I Detroit Pistons sono una squadra che nella sua storia ha alternato periodi in cui era fortissima ad altri, molto più frequenti, in cui non è riuscita praticamente a combinare niente. I due momenti in cui è stata una delle più forti della NBA sono stati la metà degli anni Duemila, quando vinse il titolo grazie alla squadra composta da Chauncey Billups, Rip Hamilton, Tayshaun Prince, Rasheed Wallace e Ben Wallace, e la seconda metà degli anni Ottanta, il periodo dei così detti “Bad Boys”, grazie soprattutto alle due guardie Isaiah Thomas e Vinnie Johnson.
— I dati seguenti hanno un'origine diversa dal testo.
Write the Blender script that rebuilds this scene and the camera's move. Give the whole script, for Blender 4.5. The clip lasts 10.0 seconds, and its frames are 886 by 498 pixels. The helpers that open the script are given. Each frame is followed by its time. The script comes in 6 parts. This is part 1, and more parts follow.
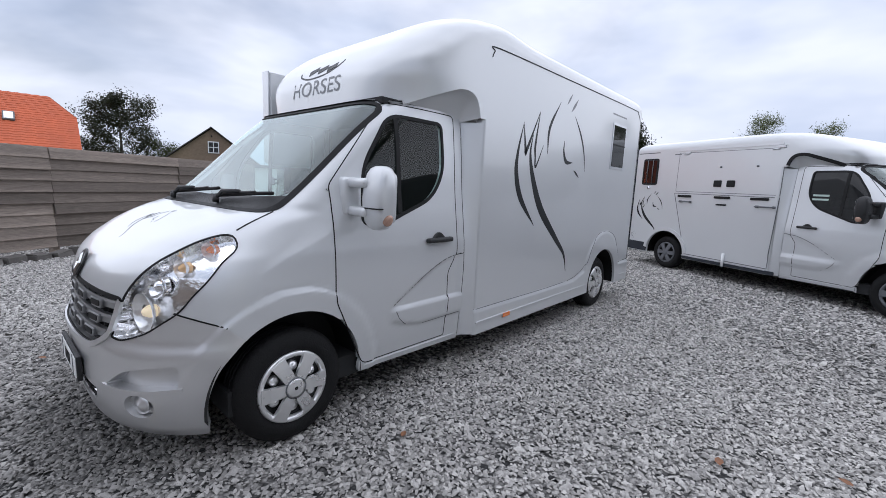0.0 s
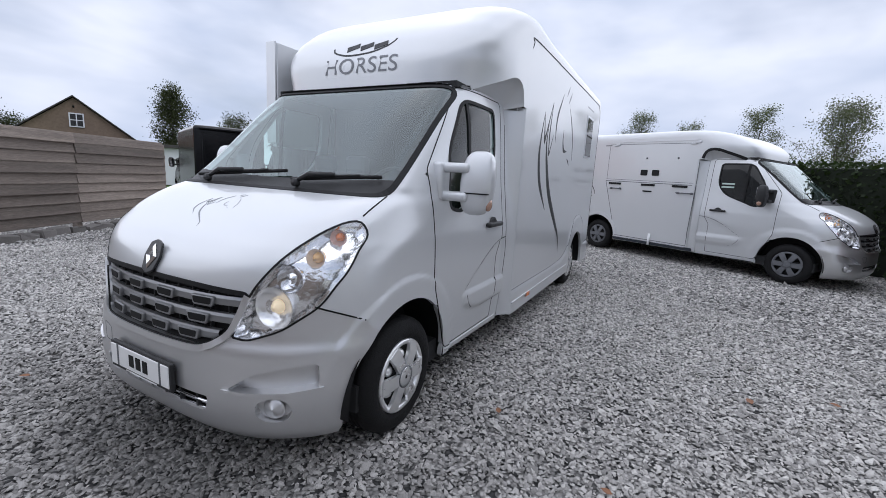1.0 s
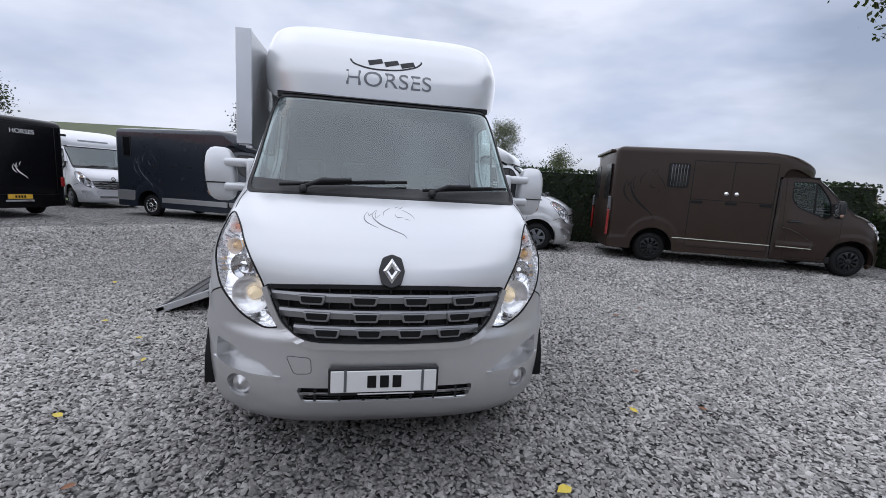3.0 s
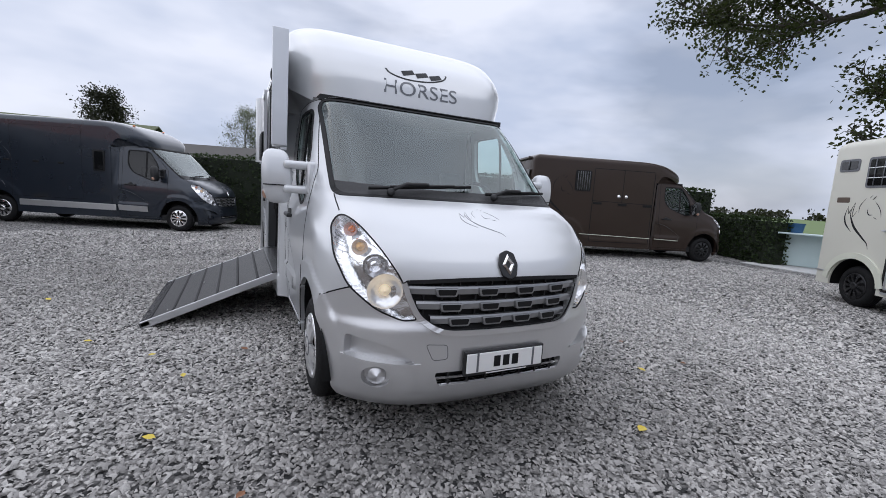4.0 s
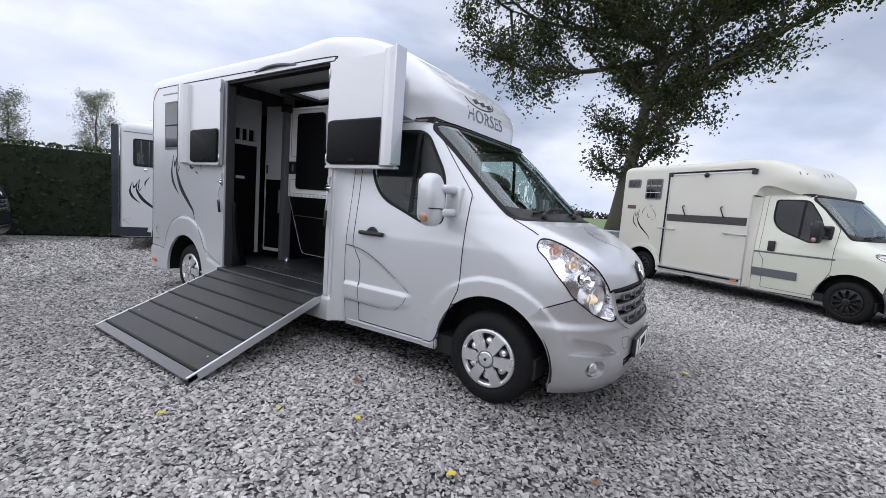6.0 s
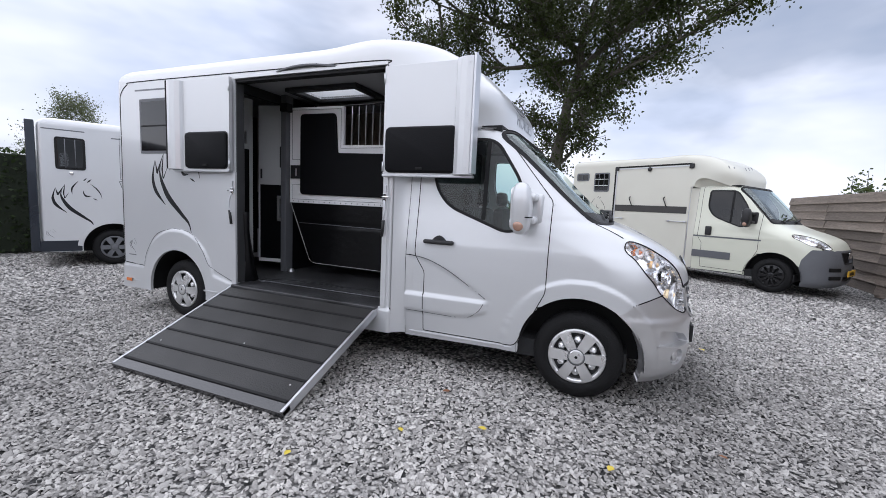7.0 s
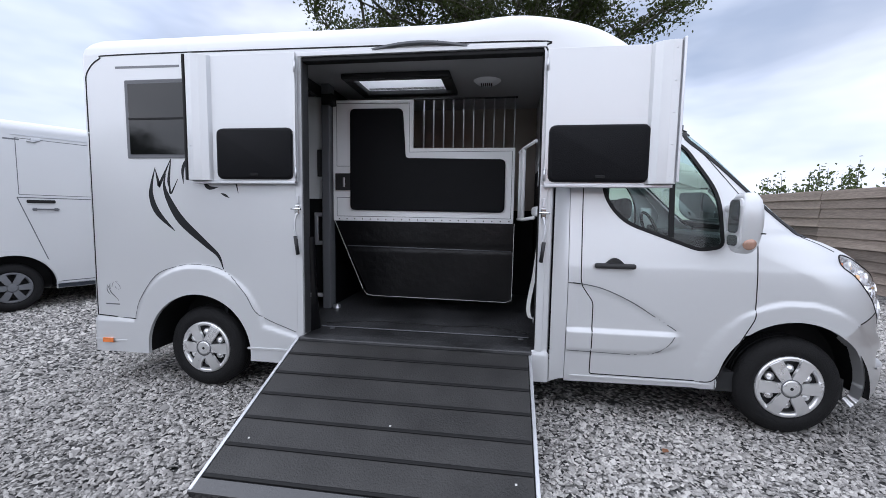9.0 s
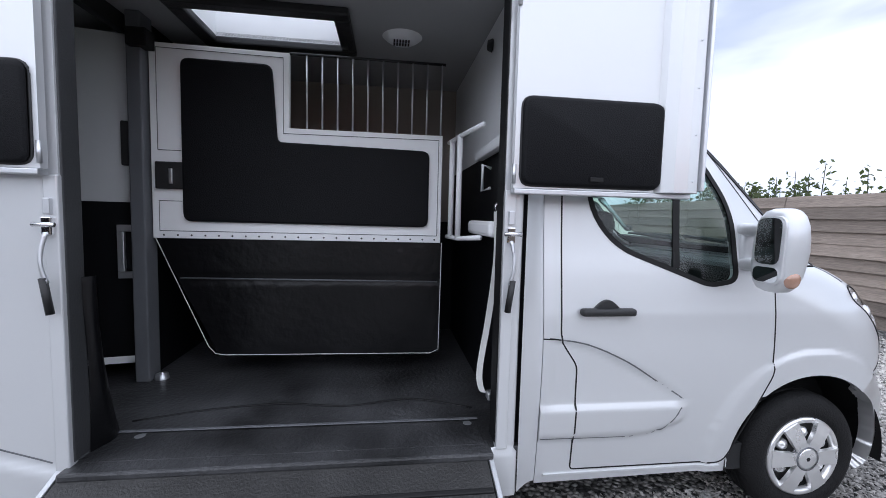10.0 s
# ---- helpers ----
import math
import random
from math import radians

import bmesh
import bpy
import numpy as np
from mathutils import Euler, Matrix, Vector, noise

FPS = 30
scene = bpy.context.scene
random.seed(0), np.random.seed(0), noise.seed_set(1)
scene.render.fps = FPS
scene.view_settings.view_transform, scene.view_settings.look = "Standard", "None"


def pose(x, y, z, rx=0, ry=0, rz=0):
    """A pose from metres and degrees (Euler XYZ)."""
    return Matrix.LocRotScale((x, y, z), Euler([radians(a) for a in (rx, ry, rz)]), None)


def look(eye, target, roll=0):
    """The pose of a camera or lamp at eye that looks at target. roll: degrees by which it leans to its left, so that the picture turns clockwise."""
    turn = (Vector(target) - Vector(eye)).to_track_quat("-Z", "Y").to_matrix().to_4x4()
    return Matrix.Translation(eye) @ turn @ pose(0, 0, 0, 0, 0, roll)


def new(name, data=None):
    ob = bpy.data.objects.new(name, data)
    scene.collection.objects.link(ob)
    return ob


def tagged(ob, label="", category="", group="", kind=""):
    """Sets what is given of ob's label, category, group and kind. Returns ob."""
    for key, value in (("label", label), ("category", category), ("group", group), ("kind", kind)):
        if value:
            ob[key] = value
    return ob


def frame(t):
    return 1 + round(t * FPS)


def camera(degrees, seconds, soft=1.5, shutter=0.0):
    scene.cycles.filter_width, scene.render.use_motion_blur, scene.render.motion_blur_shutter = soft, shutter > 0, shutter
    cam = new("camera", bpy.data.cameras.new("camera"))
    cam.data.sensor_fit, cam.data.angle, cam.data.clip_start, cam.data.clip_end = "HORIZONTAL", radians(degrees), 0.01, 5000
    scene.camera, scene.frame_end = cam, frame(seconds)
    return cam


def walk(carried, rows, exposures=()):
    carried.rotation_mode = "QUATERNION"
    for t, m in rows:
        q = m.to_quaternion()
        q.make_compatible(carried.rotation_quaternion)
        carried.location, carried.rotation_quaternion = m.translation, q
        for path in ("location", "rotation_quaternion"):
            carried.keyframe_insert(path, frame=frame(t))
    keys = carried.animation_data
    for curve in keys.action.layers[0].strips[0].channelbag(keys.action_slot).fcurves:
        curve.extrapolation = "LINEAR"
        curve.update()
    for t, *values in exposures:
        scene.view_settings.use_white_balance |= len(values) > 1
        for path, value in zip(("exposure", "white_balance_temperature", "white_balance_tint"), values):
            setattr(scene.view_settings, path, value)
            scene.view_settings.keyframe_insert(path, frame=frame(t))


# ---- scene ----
cam = camera(93.2, 10.0, soft=0.85)
PATH = [
    (0, (3.118, -1.147, 1.522), (1.798, 0.326, 1.226), 2.4),
    (0.5, (2.724, -1.484, 1.475), (1.562, 0.111, 1.152), 2.9),
    (1, (2.195, -1.88, 1.466), (1.267, -0.141, 1.125), 3.2),
    (1.5, (1.697, -2.253, 1.479), (1.067, -0.386, 1.139), 3.2),
    (2, (1.106, -2.502, 1.462), (0.818, -0.55, 1.133), 3.2),
    (2.2, (0.857, -2.6, 1.454), (0.71, -0.631, 1.133), 3.2),
    (3.3, (-0.512, -2.861, 1.414), (0.02, -0.953, 1.138), 3.4),
    (3.5, (-0.771, -2.862, 1.393), (-0.131, -0.985, 1.129), 3.4),
    (4, (-1.417, -2.766, 1.382), (-0.534, -0.99, 1.126), 3.8),
    (4.5, (-2.074, -2.545, 1.367), (-0.972, -0.894, 1.124), 3.9),
    (5, (-2.643, -2.233, 1.361), (-1.337, -0.736, 1.133), 4.0),
    (5.2, (-2.844, -2.05, 1.39), (-1.461, -0.623, 1.168), 4.0),
    (6.3, (-3.84, -1.002, 1.396), (-2.111, -0.016, 1.197), 4.2),
    (6.5, (-3.971, -0.779, 1.395), (-2.203, 0.134, 1.195), 3.9),
    (7, (-4.234, -0.195, 1.449), (-2.393, 0.557, 1.232), 2.6),
    (7.5, (-4.334, 0.444, 1.452), (-2.449, 1.076, 1.228), 1.5),
    (8, (-4.406, 1.009, 1.464), (-2.492, 1.547, 1.247), 0.8),
    (8.5, (-4.35, 1.488, 1.498), (-2.406, 1.913, 1.3), 0.7),
    (9, (-4.016, 1.919, 1.48), (-2.046, 2.211, 1.301), 0.9),
    (9.2, (-3.836, 2.067, 1.471), (-1.855, 2.280, 1.303), 1.0),
    (9.5, (-3.498, 2.134, 1.486), (-1.508, 2.197, 1.302), 1.2),
    (10, (-2.823, 2.195, 1.549), (-0.846, 1.93, 1.394), 1.5),
]
EXPOSURES = [(0.0, 0.54, 6080, 13), (1.5, 0.43, 6080, 13), (3.5, 0.38, 6130, 13), (5.0, 0.50, 6200, 14), (6.5, 0.66, 6200, 14), (8.0, 0.78, 6150, 13), (9.0, 0.83, 6030, 13), (10.0, 1.02, 5960, 13)]
walk(cam, [(t, look(eye, target, roll)) for t, eye, target, roll in PATH], EXPOSURES)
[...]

In quel periodo raggiunsero per tre anni consecutivi le finali NBA, sempre contro i Lakers, vincendone due, e furono i principali rivali dei Boston Celtics di Larry Bird, che era già a fine carriera ma nonostante gli acciacchi era ancora un giocatore incredibile. I Celtics e i Pistons si incontrarono molto spesso ai playoff, in quegli anni, e nel 1987 successe in finale di Conference. La serie era sul 2 a 2, e si giocava a Boston la gara 5. Detroit era avanti 107 a 106, a 17 secondi dalla fine: se avesse vinto, avrebbe avuto il vantaggio di giocare la gara potenzialmente decisiva in casa. I Celtics giocarono una rimessa nella metà campo avversaria, la palla arrivò ovviamente a Bird, che penetrò sulla sinistra ma si fece stoppare. La palla rimbalzò fuori dal campo, con ultimo tocco dei Celtics: i Pistons avevano una rimessa a cinque secondi dalla fine, con un punto di vantaggio. Sembrava finita, e infatti i giocatori in panchina già esultavano, mentre quelli dei Celtics avevano facce disperate. Bird si mise a difendere un uomo sulla rimessa, ma aveva un’altra cosa in mente: aspettò che Thomas facesse il passaggio per un suo compagno apparentemente libero, e fece un balzo per intercettarla. Riuscì a toccarla, a controllarla, a girarsi verso il centro e a servire il suo compagno Dennis Johnson sotto canestro, che segnò il canestro della vittoria. I Celtics vinsero poi la serie per 4 a 3, e andarono in finale, che persero poi contro i Lakers.